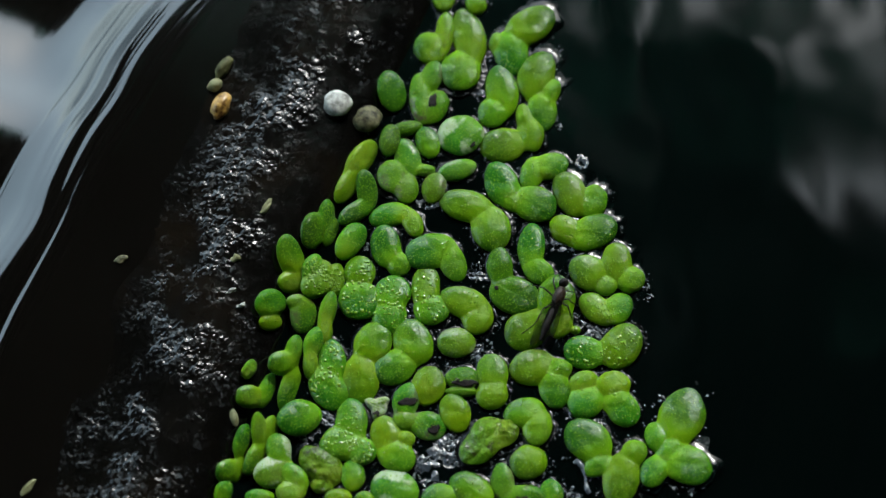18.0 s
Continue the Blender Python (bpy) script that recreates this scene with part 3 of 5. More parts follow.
duckweed((0.04, 20.29, 0.2), 0, [(0, 0, 1.05, 0.8, 90)], (-0.002, 0, 0, 0.001, -0.021, 0.001, 0.001, 0), "fresh")
duckweed((2.43, 20.43, 0.2), 0, [(0, 0, 1, 0.8, 89)], (0.011, -0.007, -0.001, 0.008, -0.393, 0.018, 0.019, 0), "fresh")
duckweed((-0.43, 16.48, 0.2), 0, [(-0.59, -0.2, 1.31, 1.19, -89), (0.55, 0.9, 1.79, 0.66, 86), (0.05, -0.71, 0.82, 0.54, -111)], (-0.003, 0, 0, 0.001, -0.008, 0, 0, 0.001), "bright")
duckweed((1.68, 15.9, 0.2), 0, [(0.29, 1.38, 2.51, 1.25, 101), (-0.3, -1.41, 1.75, 1.5, -104)], (-0.078, -0.006, -0.001, 0.017, -0.177, 0.002, 0.005, 0.015), "fresh")
duckweed((4.95, 18.37, 0.2), 0, [(1.29, 1.12, 2.11, 1.38, 34), (-0.11, -0.98, 1.94, 1.28, -85), (-1.2, -0.11, 0.79, 0.49, -104)], (0.085, -0.021, 0.002, 0.021, -1.307, 0.063, 0.067, -0.007), "fresh")
duckweed((4.08, 12.86, 0.2), 0, [(0.3, 0.75, 2.17, 1.19, 97), (-0.31, -0.78, 1.31, 1.11, -119)], (-0.142, -0.019, -0.049, 0.012, -1.01, 0.03, 0.028, -0.006), "fresh")
duckweed((7.4, 13.61, 0.2), 0, [(-0.49, 1.42, 2.05, 1.3, 67), (-0.08, -1.42, 1.64, 1.09, -89), (0.55, 0, 1.12, 0.71, 67)], (-0.202, -0.025, -0.04, 0.021, -1.098, 0.016, -0.026, -0.011), "fresh")
duckweed((-1.01, 12.34, 0.2), 0, [(0.18, 1.39, 1.38, 0.8, 75), (-0.62, -0.33, 2.06, 0.83, -86), (0.49, -1.01, 1.4, 0.89, -112)], (), "spot", [(0.32, -0.75, 0.51, 0.25, 82)])
duckweed((-3.74, 12.37, 0.5), 20, [(0, 0, 1.59, 1.12, 102)], (0.001, 0, 0, 0, -0.003, 0, 0, 0), "deep")
duckweed((1.06, 9.56, 0.2), 0, [(0, 0, 1.7, 1.64, -149)], (0.233, -0.024, -0.015, 0.001, -0.475, 0.019, 0.001, -0.003), "sheen", [(0.81, -0.97, 0.23, 0.2, 89)])
duckweed((5.39, 10.25, 0.2), 0, [(-1.2, -0.96, 1.72, 1.41, -170), (0.81, -0.09, 1.37, 0.96, -86), (0.38, 1.06, 1.22, 0.61, 97)], (-0.015, -0.045, -0.104, 0.003, -0.999, 0.02, -0.013, -0.005), "fresh")
duckweed((-3.82, 8.34, 0.5), 15, [(0, 0, 1.28, 0.78, 80)], (0.006, -0.001, -0.001, 0, -0.017, 0.001, 0, 0), "deep")
duckweed((-1.26, 8.64, 0.2), 0, [(0, 0, 1.31, 0.87, 105)], (0.129, -0.014, -0.01, 0.001, -0.288, 0.011, 0.001, -0.001), "fresh")
duckweed((-2.62, 9.51, 0.2), 0, [(0, 0, 1.18, 0.63, -168)], (0.012, -0.001, -0.001, 0, -0.029, 0.001, 0, 0), "deep")
duckweed((-2.53, 5.97, 0.2), 0, [(0.01, 1.22, 1.55, 0.91, 106), (-1.05, -0.28, 1.3, 1.16, -86), (-0.13, -1.18, 1.24, 0.9, -89), (1.2, 0.24, 0.76, 0.48, 0)], (0.002, -0.001, -0.002, 0, -0.027, 0.001, 0, 0), "spot")
duckweed((0.89, 6.76, 0.2), 0, [(0, 0, 1.44, 0.81, -162)], (0.104, -0.024, -0.034, 0, -0.527, 0.015, -0.004, -0.003), "pale")
duckweed((-0.65, 4.95, 0.2), 0, [(0, 0, 1.24, 0.87, 76)], (-0.028, -0.007, -0.015, -0.001, -0.219, 0.005, -0.005, -0.002), "spot")
duckweed((-6.29, 5.95, 0.5), 40, [(0.34, 0.98, 1.85, 0.92, 58), (-0.34, -0.98, 1.89, 0.8, -115)], (), "bright")
duckweed((-5.79, 3.56, 0.5), 30, [(0.33, 0.88, 1.44, 0.82, 105), (-0.32, -0.86, 1.62, 0.72, -141)], (), "deep")
duckweed((-2.93, 2.37, 0.2), 0, [(-0.78, 0.31, 1.52, 0.99, -161), (0.79, -0.31, 1.21, 0.69, -69)], (-0.052, -0.005, -0.008, 0.002, -0.064, 0.002, 0, 0), "bright")
duckweed((-8.48, 1.58, 0.5), 35, [(-0.81, -0.51, 1.37, 0.95, -94), (0.13, 0.82, 1.14, 0.63, 90), (0.68, -0.3, 1.14, 0.56, -106)], (), "deep")
duckweed((-6.55, 0.34, 0.5), 25, [(0, 0, 1.63, 0.94, 59)], (-0.006, -0.001, -0.001, 0, -0.005, 0, 0, 0), "bright")
duckweed((-10.63, -1.91, 0.82), 40, [(-0.25, 0.84, 1.58, 1.06, 120), (0.26, -0.86, 1.15, 0.84, -160)], (), "bright")
duckweed((-3.51, -0.56, 0.2), 0, [(-0.44, 0.62, 1.65, 1.06, 98), (0.46, -0.64, 0.92, 0.84, -85)], (-0.1, -0.015, -0.02, 0.005, -0.059, 0.002, 0.006, 0.003), "fresh")
duckweed((0.06, -0.2, 0.2), 0, [(-0.74, 0.34, 1.87, 1.3, -160), (0.75, -0.34, 1.62, 0.94, -70)], (-0.206, 0, -0.02, 0.002, -0.389, 0.01, -0.021, -0.009), "fresh")
duckweed((2.92, 3.44, 0.2), 0, [(-0.84, 0.9, 1.96, 1.28, 167), (0.84, -0.9, 1.86, 1.41, -86)], (-0.399, -0.023, -0.086, -0.021, -0.979, 0.011, -0.036, -0.009), "fresh")
duckweed((5.39, 5.23, 0.2), 0, [(-1.03, 0.92, 1.87, 1.23, 107), (1.24, -0.57, 1.62, 1.42, -29), (-0.2, -0.34, 0.8, 0.76, -152)], (-0.236, -0.036, -0.101, -0.017, -1.129, 0.02, -0.024, -0.012), "fresh")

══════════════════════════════

## Task instructions
Extract all the data above exactly, excluding every picture.

## Solution to this task
18.0 s
Continue the Blender Python (bpy) script that recreates this scene with part 3 of 5. More parts follow.
duckweed((0.04, 20.29, 0.2), 0, [(0, 0, 1.05, 0.8, 90)], (-0.002, 0, 0, 0.001, -0.021, 0.001, 0.001, 0), "fresh")
duckweed((2.43, 20.43, 0.2), 0, [(0, 0, 1, 0.8, 89)], (0.011, -0.007, -0.001, 0.008, -0.393, 0.018, 0.019, 0), "fresh")
duckweed((-0.43, 16.48, 0.2), 0, [(-0.59, -0.2, 1.31, 1.19, -89), (0.55, 0.9, 1.79, 0.66, 86), (0.05, -0.71, 0.82, 0.54, -111)], (-0.003, 0, 0, 0.001, -0.008, 0, 0, 0.001), "bright")
duckweed((1.68, 15.9, 0.2), 0, [(0.29, 1.38, 2.51, 1.25, 101), (-0.3, -1.41, 1.75, 1.5, -104)], (-0.078, -0.006, -0.001, 0.017, -0.177, 0.002, 0.005, 0.015), "fresh")
duckweed((4.95, 18.37, 0.2), 0, [(1.29, 1.12, 2.11, 1.38, 34), (-0.11, -0.98, 1.94, 1.28, -85), (-1.2, -0.11, 0.79, 0.49, -104)], (0.085, -0.021, 0.002, 0.021, -1.307, 0.063, 0.067, -0.007), "fresh")
duckweed((4.08, 12.86, 0.2), 0, [(0.3, 0.75, 2.17, 1.19, 97), (-0.31, -0.78, 1.31, 1.11, -119)], (-0.142, -0.019, -0.049, 0.012, -1.01, 0.03, 0.028, -0.006), "fresh")
duckweed((7.4, 13.61, 0.2), 0, [(-0.49, 1.42, 2.05, 1.3, 67), (-0.08, -1.42, 1.64, 1.09, -89), (0.55, 0, 1.12, 0.71, 67)], (-0.202, -0.025, -0.04, 0.021, -1.098, 0.016, -0.026, -0.011), "fresh")
duckweed((-1.01, 12.34, 0.2), 0, [(0.18, 1.39, 1.38, 0.8, 75), (-0.62, -0.33, 2.06, 0.83, -86), (0.49, -1.01, 1.4, 0.89, -112)], (), "spot", [(0.32, -0.75, 0.51, 0.25, 82)])
duckweed((-3.74, 12.37, 0.5), 20, [(0, 0, 1.59, 1.12, 102)], (0.001, 0, 0, 0, -0.003, 0, 0, 0), "deep")
duckweed((1.06, 9.56, 0.2), 0, [(0, 0, 1.7, 1.64, -149)], (0.233, -0.024, -0.015, 0.001, -0.475, 0.019, 0.001, -0.003), "sheen", [(0.81, -0.97, 0.23, 0.2, 89)])
duckweed((5.39, 10.25, 0.2), 0, [(-1.2, -0.96, 1.72, 1.41, -170), (0.81, -0.09, 1.37, 0.96, -86), (0.38, 1.06, 1.22, 0.61, 97)], (-0.015, -0.045, -0.104, 0.003, -0.999, 0.02, -0.013, -0.005), "fresh")
duckweed((-3.82, 8.34, 0.5), 15, [(0, 0, 1.28, 0.78, 80)], (0.006, -0.001, -0.001, 0, -0.017, 0.001, 0, 0), "deep")
duckweed((-1.26, 8.64, 0.2), 0, [(0, 0, 1.31, 0.87, 105)], (0.129, -0.014, -0.01, 0.001, -0.288, 0.011, 0.001, -0.001), "fresh")
duckweed((-2.62, 9.51, 0.2), 0, [(0, 0, 1.18, 0.63, -168)], (0.012, -0.001, -0.001, 0, -0.029, 0.001, 0, 0), "deep")
duckweed((-2.53, 5.97, 0.2), 0, [(0.01, 1.22, 1.55, 0.91, 106), (-1.05, -0.28, 1.3, 1.16, -86), (-0.13, -1.18, 1.24, 0.9, -89), (1.2, 0.24, 0.76, 0.48, 0)], (0.002, -0.001, -0.002, 0, -0.027, 0.001, 0, 0), "spot")
duckweed((0.89, 6.76, 0.2), 0, [(0, 0, 1.44, 0.81, -162)], (0.104, -0.024, -0.034, 0, -0.527, 0.015, -0.004, -0.003), "pale")
duckweed((-0.65, 4.95, 0.2), 0, [(0, 0, 1.24, 0.87, 76)], (-0.028, -0.007, -0.015, -0.001, -0.219, 0.005, -0.005, -0.002), "spot")
duckweed((-6.29, 5.95, 0.5), 40, [(0.34, 0.98, 1.85, 0.92, 58), (-0.34, -0.98, 1.89, 0.8, -115)], (), "bright")
duckweed((-5.79, 3.56, 0.5), 30, [(0.33, 0.88, 1.44, 0.82, 105), (-0.32, -0.86, 1.62, 0.72, -141)], (), "deep")
duckweed((-2.93, 2.37, 0.2), 0, [(-0.78, 0.31, 1.52, 0.99, -161), (0.79, -0.31, 1.21, 0.69, -69)], (-0.052, -0.005, -0.008, 0.002, -0.064, 0.002, 0, 0), "bright")
duckweed((-8.48, 1.58, 0.5), 35, [(-0.81, -0.51, 1.37, 0.95, -94), (0.13, 0.82, 1.14, 0.63, 90), (0.68, -0.3, 1.14, 0.56, -106)], (), "deep")
duckweed((-6.55, 0.34, 0.5), 25, [(0, 0, 1.63, 0.94, 59)], (-0.006, -0.001, -0.001, 0, -0.005, 0, 0, 0), "bright")
duckweed((-10.63, -1.91, 0.82), 40, [(-0.25, 0.84, 1.58, 1.06, 120), (0.26, -0.86, 1.15, 0.84, -160)], (), "bright")
duckweed((-3.51, -0.56, 0.2), 0, [(-0.44, 0.62, 1.65, 1.06, 98), (0.46, -0.64, 0.92, 0.84, -85)], (-0.1, -0.015, -0.02, 0.005, -0.059, 0.002, 0.006, 0.003), "fresh")
duckweed((0.06, -0.2, 0.2), 0, [(-0.74, 0.34, 1.87, 1.3, -160), (0.75, -0.34, 1.62, 0.94, -70)], (-0.206, 0, -0.02, 0.002, -0.389, 0.01, -0.021, -0.009), "fresh")
duckweed((2.92, 3.44, 0.2), 0, [(-0.84, 0.9, 1.96, 1.28, 167), (0.84, -0.9, 1.86, 1.41, -86)], (-0.399, -0.023, -0.086, -0.021, -0.979, 0.011, -0.036, -0.009), "fresh")
duckweed((5.39, 5.23, 0.2), 0, [(-1.03, 0.92, 1.87, 1.23, 107), (1.24, -0.57, 1.62, 1.42, -29), (-0.2, -0.34, 0.8, 0.76, -152)], (-0.236, -0.036, -0.101, -0.017, -1.129, 0.02, -0.024, -0.012), "fresh")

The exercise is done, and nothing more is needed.